* _DATA LISTING_
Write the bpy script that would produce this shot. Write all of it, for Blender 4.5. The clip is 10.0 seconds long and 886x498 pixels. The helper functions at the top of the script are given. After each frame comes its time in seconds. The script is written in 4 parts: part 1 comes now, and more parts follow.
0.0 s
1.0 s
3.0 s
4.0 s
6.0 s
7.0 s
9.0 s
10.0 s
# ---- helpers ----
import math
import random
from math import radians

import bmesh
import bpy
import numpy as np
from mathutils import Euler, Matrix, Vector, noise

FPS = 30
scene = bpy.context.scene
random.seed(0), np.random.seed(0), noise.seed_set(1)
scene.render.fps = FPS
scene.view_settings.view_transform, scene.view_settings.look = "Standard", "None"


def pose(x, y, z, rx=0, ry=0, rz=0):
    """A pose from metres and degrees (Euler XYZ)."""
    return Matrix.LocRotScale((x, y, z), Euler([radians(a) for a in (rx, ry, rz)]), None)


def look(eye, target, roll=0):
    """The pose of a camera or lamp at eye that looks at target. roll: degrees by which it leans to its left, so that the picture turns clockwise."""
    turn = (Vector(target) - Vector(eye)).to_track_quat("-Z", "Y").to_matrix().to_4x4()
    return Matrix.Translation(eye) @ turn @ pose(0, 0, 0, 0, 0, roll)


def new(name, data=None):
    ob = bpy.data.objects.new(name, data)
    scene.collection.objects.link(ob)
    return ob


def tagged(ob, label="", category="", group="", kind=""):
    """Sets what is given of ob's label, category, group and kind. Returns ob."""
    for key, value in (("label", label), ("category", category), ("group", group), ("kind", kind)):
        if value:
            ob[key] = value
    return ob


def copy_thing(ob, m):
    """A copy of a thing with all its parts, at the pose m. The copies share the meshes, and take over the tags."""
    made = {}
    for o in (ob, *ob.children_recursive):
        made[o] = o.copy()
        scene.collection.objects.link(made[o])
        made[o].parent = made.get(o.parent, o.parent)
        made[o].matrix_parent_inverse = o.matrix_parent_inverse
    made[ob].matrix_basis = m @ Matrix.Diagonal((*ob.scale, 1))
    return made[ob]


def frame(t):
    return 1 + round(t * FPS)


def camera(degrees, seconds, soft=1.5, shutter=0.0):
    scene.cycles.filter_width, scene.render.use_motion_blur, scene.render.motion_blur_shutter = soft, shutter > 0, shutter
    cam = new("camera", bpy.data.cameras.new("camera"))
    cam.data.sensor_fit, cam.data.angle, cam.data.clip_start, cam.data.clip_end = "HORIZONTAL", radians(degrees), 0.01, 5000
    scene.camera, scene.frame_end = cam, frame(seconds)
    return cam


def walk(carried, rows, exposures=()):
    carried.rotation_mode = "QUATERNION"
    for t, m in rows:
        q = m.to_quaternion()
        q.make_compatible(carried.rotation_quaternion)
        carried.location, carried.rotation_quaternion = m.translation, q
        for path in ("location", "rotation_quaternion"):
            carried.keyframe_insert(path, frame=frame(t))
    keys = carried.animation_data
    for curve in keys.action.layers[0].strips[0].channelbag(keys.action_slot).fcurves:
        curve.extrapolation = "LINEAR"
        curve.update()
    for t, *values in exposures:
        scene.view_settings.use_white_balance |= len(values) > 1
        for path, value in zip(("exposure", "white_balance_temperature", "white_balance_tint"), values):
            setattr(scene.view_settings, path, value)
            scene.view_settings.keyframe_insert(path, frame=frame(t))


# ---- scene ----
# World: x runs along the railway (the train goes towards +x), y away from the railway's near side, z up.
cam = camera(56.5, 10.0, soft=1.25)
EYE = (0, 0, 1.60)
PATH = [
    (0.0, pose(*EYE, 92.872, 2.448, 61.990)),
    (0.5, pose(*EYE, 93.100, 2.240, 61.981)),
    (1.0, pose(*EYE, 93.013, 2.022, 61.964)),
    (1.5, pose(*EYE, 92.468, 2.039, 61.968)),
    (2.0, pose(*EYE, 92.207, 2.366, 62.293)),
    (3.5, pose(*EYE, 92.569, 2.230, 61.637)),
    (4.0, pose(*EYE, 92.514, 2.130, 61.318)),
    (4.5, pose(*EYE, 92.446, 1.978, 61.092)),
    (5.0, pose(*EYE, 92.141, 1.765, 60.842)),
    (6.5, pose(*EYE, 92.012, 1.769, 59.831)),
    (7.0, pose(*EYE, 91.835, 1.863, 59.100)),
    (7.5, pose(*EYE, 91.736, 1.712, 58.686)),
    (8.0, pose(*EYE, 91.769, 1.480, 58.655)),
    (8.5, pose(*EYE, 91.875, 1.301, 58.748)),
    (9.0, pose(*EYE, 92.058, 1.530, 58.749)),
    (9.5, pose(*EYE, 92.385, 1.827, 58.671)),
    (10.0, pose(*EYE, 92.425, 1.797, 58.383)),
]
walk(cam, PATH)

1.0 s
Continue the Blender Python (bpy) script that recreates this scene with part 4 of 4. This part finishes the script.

* _TASK TO COMPLETE_
Copy the lines from the start of the data verbatim, stopping after the line containing "what is given".

* _EXERCISE RESPONSE_
Write the bpy script that would produce this shot. Write all of it, for Blender 4.5. The clip is 10.0 seconds long and 886x498 pixels. The helper functions at the top of the script are given. After each frame comes its time in seconds. The script is written in 4 parts: part 1 comes now, and more parts follow.
0.0 s
1.0 s
3.0 s
4.0 s
6.0 s
7.0 s
9.0 s
10.0 s
# ---- helpers ----
import math
import random
from math import radians

import bmesh
import bpy
import numpy as np
from mathutils import Euler, Matrix, Vector, noise

FPS = 30
scene = bpy.context.scene
random.seed(0), np.random.seed(0), noise.seed_set(1)
scene.render.fps = FPS
scene.view_settings.view_transform, scene.view_settings.look = "Standard", "None"


def pose(x, y, z, rx=0, ry=0, rz=0):
    """A pose from metres and degrees (Euler XYZ)."""
    return Matrix.LocRotScale((x, y, z), Euler([radians(a) for a in (rx, ry, rz)]), None)


def look(eye, target, roll=0):
    """The pose of a camera or lamp at eye that looks at target. roll: degrees by which it leans to its left, so that the picture turns clockwise."""
    turn = (Vector(target) - Vector(eye)).to_track_quat("-Z", "Y").to_matrix().to_4x4()
    return Matrix.Translation(eye) @ turn @ pose(0, 0, 0, 0, 0, roll)


def new(name, data=None):
    ob = bpy.data.objects.new(name, data)
    scene.collection.objects.link(ob)
    return ob


def tagged(ob, label="", category="", group="", kind=""):
    """Sets what is given of ob's label, category, group and kind. Returns ob."""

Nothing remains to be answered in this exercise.